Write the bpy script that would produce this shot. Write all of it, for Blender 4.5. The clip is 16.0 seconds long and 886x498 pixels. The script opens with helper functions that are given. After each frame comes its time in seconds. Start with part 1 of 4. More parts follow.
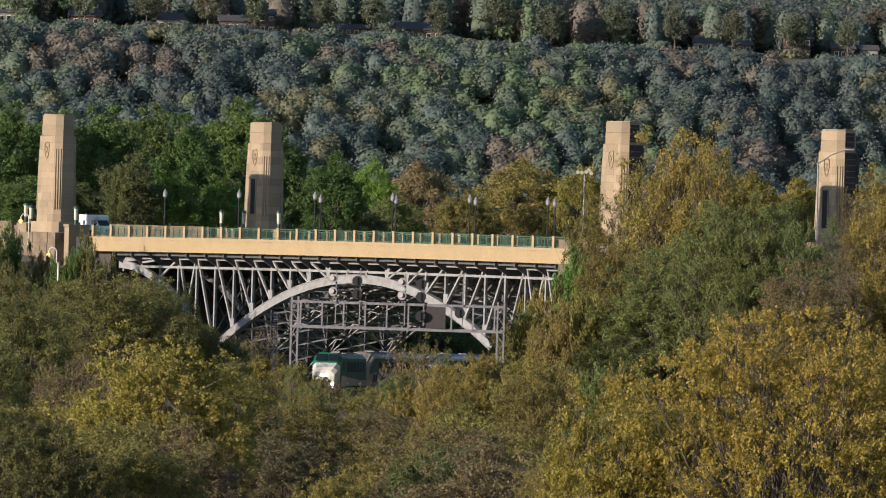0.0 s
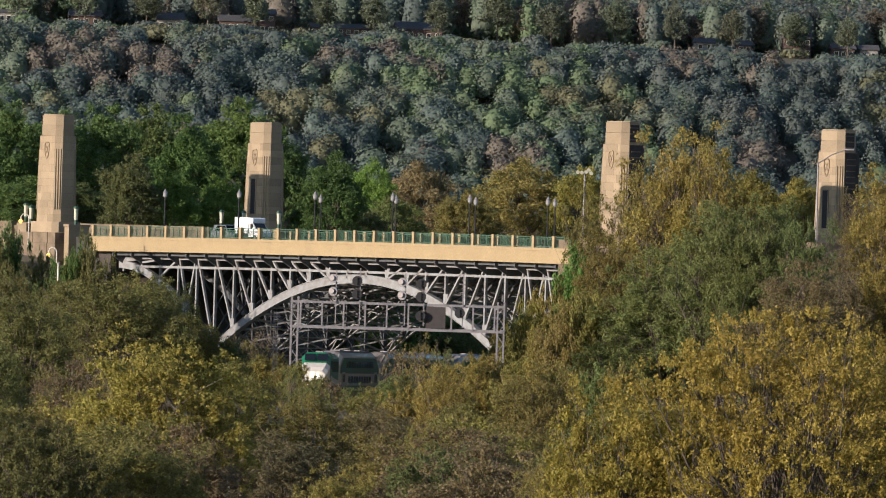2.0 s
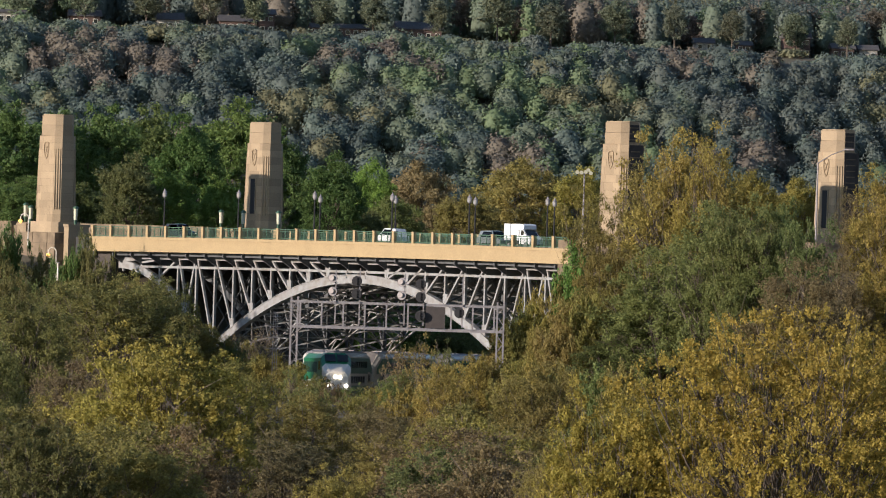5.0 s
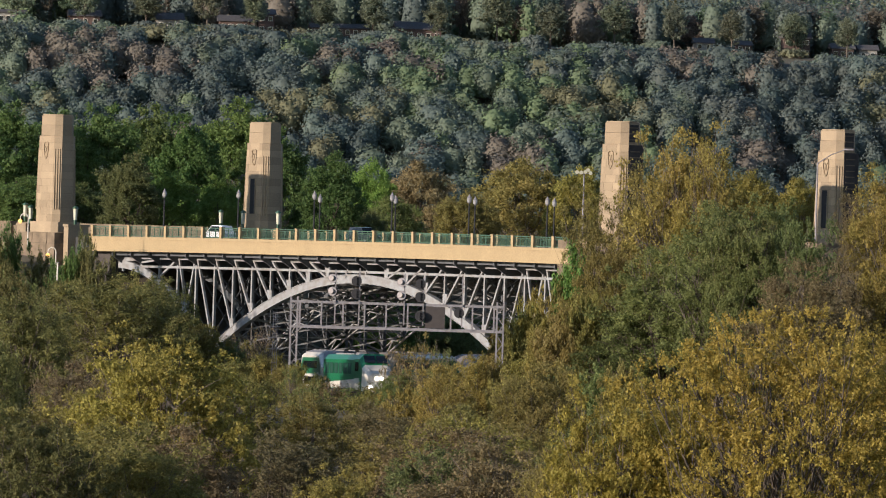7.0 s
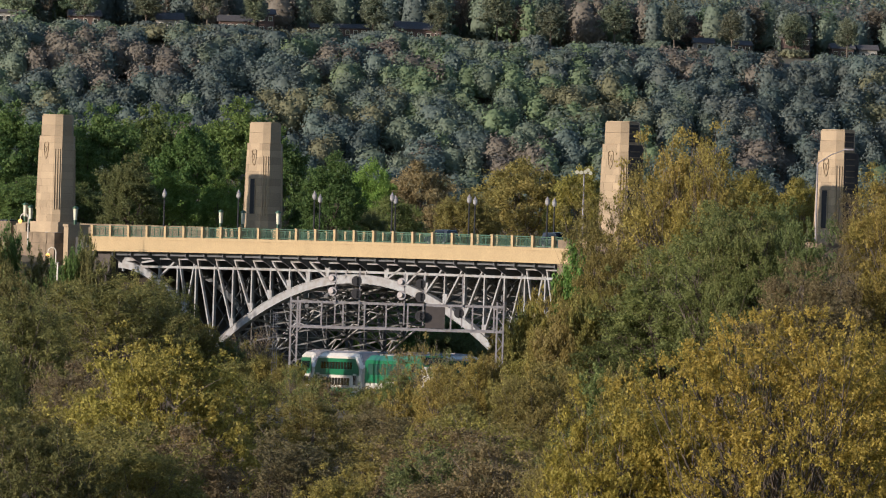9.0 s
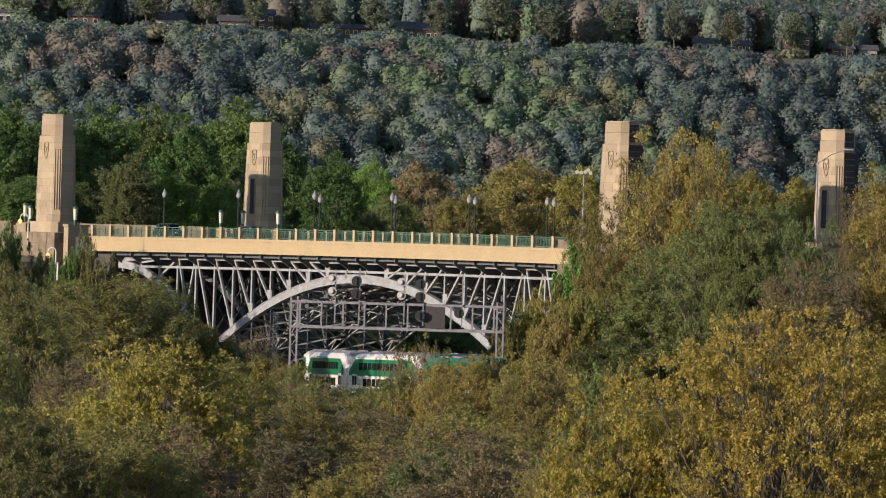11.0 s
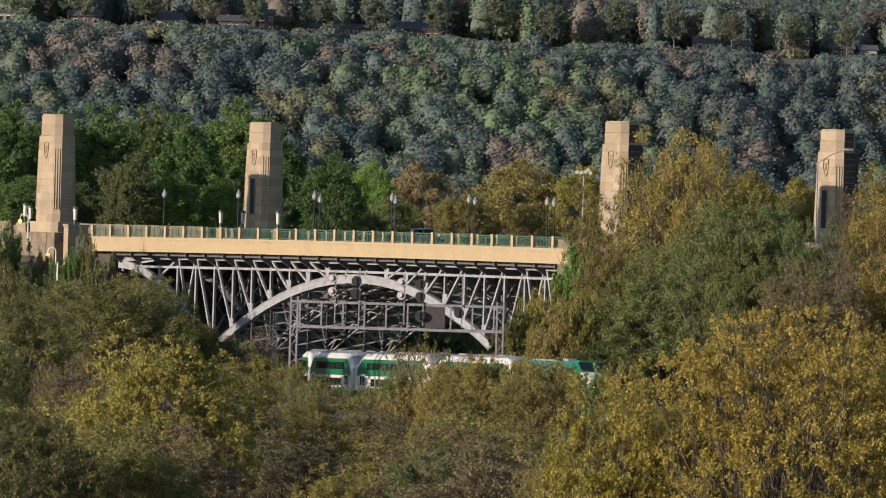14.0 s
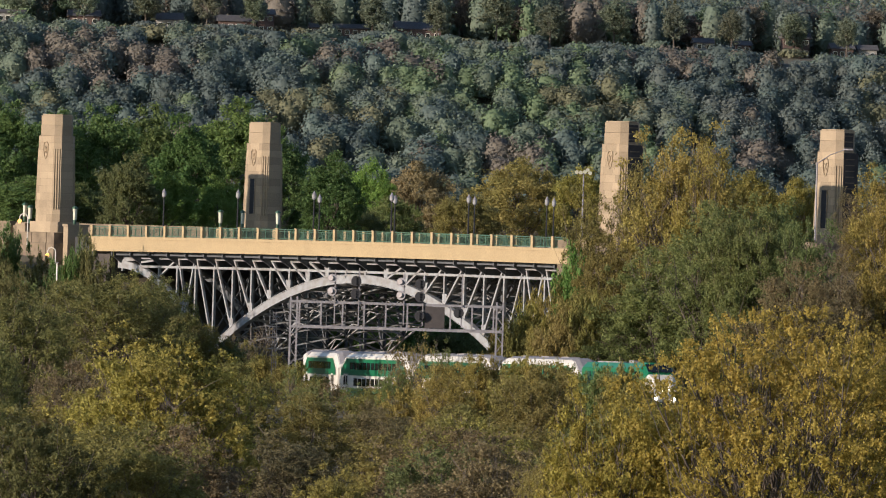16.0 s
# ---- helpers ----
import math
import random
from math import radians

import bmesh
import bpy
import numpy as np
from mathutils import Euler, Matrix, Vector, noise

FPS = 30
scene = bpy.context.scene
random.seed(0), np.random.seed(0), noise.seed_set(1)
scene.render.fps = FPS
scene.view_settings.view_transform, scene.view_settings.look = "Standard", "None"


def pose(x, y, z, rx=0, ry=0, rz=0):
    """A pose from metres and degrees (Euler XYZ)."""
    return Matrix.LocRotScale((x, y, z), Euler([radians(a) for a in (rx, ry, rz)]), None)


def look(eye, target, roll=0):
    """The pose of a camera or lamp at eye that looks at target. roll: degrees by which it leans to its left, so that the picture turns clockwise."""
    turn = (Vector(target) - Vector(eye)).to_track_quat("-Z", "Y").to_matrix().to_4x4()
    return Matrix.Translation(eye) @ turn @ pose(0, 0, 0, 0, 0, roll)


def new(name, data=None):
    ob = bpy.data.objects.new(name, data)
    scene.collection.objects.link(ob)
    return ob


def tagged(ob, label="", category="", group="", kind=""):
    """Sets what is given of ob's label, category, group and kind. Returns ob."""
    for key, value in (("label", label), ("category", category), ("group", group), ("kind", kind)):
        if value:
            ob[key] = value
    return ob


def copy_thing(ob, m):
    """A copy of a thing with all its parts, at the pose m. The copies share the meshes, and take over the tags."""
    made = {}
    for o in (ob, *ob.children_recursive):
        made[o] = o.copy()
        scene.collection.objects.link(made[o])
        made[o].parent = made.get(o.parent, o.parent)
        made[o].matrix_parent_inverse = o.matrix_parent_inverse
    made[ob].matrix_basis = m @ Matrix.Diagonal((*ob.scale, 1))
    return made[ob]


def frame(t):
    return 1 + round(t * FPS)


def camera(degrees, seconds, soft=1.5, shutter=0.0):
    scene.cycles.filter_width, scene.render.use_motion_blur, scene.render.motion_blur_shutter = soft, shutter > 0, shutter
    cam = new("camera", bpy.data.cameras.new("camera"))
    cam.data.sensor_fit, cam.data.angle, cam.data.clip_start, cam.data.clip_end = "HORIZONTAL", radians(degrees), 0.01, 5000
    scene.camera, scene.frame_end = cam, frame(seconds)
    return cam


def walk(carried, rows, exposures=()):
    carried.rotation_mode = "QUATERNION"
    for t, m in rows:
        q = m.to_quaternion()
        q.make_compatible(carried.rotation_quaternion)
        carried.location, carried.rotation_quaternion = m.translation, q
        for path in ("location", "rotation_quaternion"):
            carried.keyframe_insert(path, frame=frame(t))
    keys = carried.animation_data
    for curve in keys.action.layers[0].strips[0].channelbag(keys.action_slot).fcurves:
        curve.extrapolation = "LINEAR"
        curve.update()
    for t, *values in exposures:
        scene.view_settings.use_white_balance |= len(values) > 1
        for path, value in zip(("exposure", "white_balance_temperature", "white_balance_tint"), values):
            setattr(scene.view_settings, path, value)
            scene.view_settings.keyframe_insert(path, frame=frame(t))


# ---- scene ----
# The clip: a still, long lens looks across a wooded valley at a steel arch road bridge;
# a commuter train curves out from below it. x: right, y: away from the lens, z: up.

EYE = (0.0, 0.0, 20.0)
cam = camera(4.7754, 16.0, soft=1.1)
walk(cam, [(0.0, look(EYE, (0.0, 1000.0, 20.0), 1.673)), (2.5, look(EYE, (0.0, 1000.0, 20.0), 1.673)),
           (7.0, look(EYE, (0.06, 1000.0, 20.0), 1.673)), (13.0, look(EYE, (0.06, 1000.0, 20.0), 1.673)),
           (16.0, look(EYE, (0.1, 1000.0, 20.0), 1.673))],
     exposures=[(0.0, 0.45, 6030, 17), (16.0, 0.45, 6030, 17)])

# ---- light ----
SUN_ELEV, SUN_AZ = 12.9, -124.0
world = bpy.data.worlds.new("sky_world")
scene.world = world
world.use_nodes = True
wn = world.node_tree.nodes
sky = wn.new("ShaderNodeTexSky")
sky.sky_type, sky.sun_disc = "NISHITA", False
sky.air_density, sky.dust_density, sky.ozone_density = 1.0, 0.15, 1.5
sky.sun_elevation, sky.sun_rotation = radians(SUN_ELEV), radians(SUN_AZ)
world.node_tree.links.new(sky.outputs[0], wn["Background"].inputs[0])
wn["Background"].inputs[1].default_value = 0.12
sun = new("sun", bpy.data.lights.new("sun", "SUN"))
sun.data.energy, sun.data.angle, sun.data.color = 4.7, radians(0.5), (1.0, 0.86, 0.68)
sd = Vector((math.sin(radians(SUN_AZ)), math.cos(radians(SUN_AZ)), math.tan(radians(SUN_ELEV))))
sun.matrix_world = look(sd * 100, (0, 0, 0))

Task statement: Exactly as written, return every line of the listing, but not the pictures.

The answer:
Write the bpy script that would produce this shot. Write all of it, for Blender 4.5. The clip is 16.0 seconds long and 886x498 pixels. The script opens with helper functions that are given. After each frame comes its time in seconds. Start with part 1 of 4. More parts follow.
0.0 s
2.0 s
5.0 s
7.0 s
9.0 s
11.0 s
14.0 s
16.0 s
# ---- helpers ----
import math
import random
from math import radians

import bmesh
import bpy
import numpy as np
from mathutils import Euler, Matrix, Vector, noise

FPS = 30
scene = bpy.context.scene
random.seed(0), np.random.seed(0), noise.seed_set(1)
scene.render.fps = FPS
scene.view_settings.view_transform, scene.view_settings.look = "Standard", "None"


def pose(x, y, z, rx=0, ry=0, rz=0):
    """A pose from metres and degrees (Euler XYZ)."""
    return Matrix.LocRotScale((x, y, z), Euler([radians(a) for a in (rx, ry, rz)]), None)


def look(eye, target, roll=0):
    """The pose of a camera or lamp at eye that looks at target. roll: degrees by which it leans to its left, so that the picture turns clockwise."""
    turn = (Vector(target) - Vector(eye)).to_track_quat("-Z", "Y").to_matrix().to_4x4()
    return Matrix.Translation(eye) @ turn @ pose(0, 0, 0, 0, 0, roll)


def new(name, data=None):
    ob = bpy.data.objects.new(name, data)
    scene.collection.objects.link(ob)
    return ob


def tagged(ob, label="", category="", group="", kind=""):
    """Sets what is given of ob's label, category, group and kind. Returns ob."""
    for key, value in (("label", label), ("category", category), ("group", group), ("kind", kind)):
        if value:
            ob[key] = value
    return ob


def copy_thing(ob, m):
    """A copy of a thing with all its parts, at the pose m. The copies share the meshes, and take over the tags."""
    made = {}
    for o in (ob, *ob.children_recursive):
        made[o] = o.copy()
        scene.collection.objects.link(made[o])
        made[o].parent = made.get(o.parent, o.parent)
        made[o].matrix_parent_inverse = o.matrix_parent_inverse
    made[ob].matrix_basis = m @ Matrix.Diagonal((*ob.scale, 1))
    return made[ob]


def frame(t):
    return 1 + round(t * FPS)


def camera(degrees, seconds, soft=1.5, shutter=0.0):
    scene.cycles.filter_width, scene.render.use_motion_blur, scene.render.motion_blur_shutter = soft, shutter > 0, shutter
    cam = new("camera", bpy.data.cameras.new("camera"))
    cam.data.sensor_fit, cam.data.angle, cam.data.clip_start, cam.data.clip_end = "HORIZONTAL", radians(degrees), 0.01, 5000
    scene.camera, scene.frame_end = cam, frame(seconds)
    return cam


def walk(carried, rows, exposures=()):
    carried.rotation_mode = "QUATERNION"
    for t, m in rows:
        q = m.to_quaternion()
        q.make_compatible(carried.rotation_quaternion)
        carried.location, carried.rotation_quaternion = m.translation, q
        for path in ("location", "rotation_quaternion"):
            carried.keyframe_insert(path, frame=frame(t))
    keys = carried.animation_data
    for curve in keys.action.layers[0].strips[0].channelbag(keys.action_slot).fcurves:
        curve.extrapolation = "LINEAR"
        curve.update()
    for t, *values in exposures:
        scene.view_settings.use_white_balance |= len(values) > 1
        for path, value in zip(("exposure", "white_balance_temperature", "white_balance_tint"), values):
            setattr(scene.view_settings, path, value)
            scene.view_settings.keyframe_insert(path, frame=frame(t))


# ---- scene ----
# The clip: a still, long lens looks across a wooded valley at a steel arch road bridge;
# a commuter train curves out from below it. x: right, y: away from the lens, z: up.

EYE = (0.0, 0.0, 20.0)
cam = camera(4.7754, 16.0, soft=1.1)
walk(cam, [(0.0, look(EYE, (0.0, 1000.0, 20.0), 1.673)), (2.5, look(EYE, (0.0, 1000.0, 20.0), 1.673)),
           (7.0, look(EYE, (0.06, 1000.0, 20.0), 1.673)), (13.0, look(EYE, (0.06, 1000.0, 20.0), 1.673)),
           (16.0, look(EYE, (0.1, 1000.0, 20.0), 1.673))],
     exposures=[(0.0, 0.45, 6030, 17), (16.0, 0.45, 6030, 17)])

# ---- light ----
SUN_ELEV, SUN_AZ = 12.9, -124.0
world = bpy.data.worlds.new("sky_world")
scene.world = world
world.use_nodes = True
wn = world.node_tree.nodes
sky = wn.new("ShaderNodeTexSky")
sky.sky_type, sky.sun_disc = "NISHITA", False
sky.air_density, sky.dust_density, sky.ozone_density = 1.0, 0.15, 1.5
sky.sun_elevation, sky.sun_rotation = radians(SUN_ELEV), radians(SUN_AZ)
world.node_tree.links.new(sky.outputs[0], wn["Background"].inputs[0])
wn["Background"].inputs[1].default_value = 0.12
sun = new("sun", bpy.data.lights.new("sun", "SUN"))
sun.data.energy, sun.data.angle, sun.data.color = 4.7, radians(0.5), (1.0, 0.86, 0.68)
sd = Vector((math.sin(radians(SUN_AZ)), math.cos(radians(SUN_AZ)), math.tan(radians(SUN_ELEV))))
sun.matrix_world = look(sd * 100, (0, 0, 0))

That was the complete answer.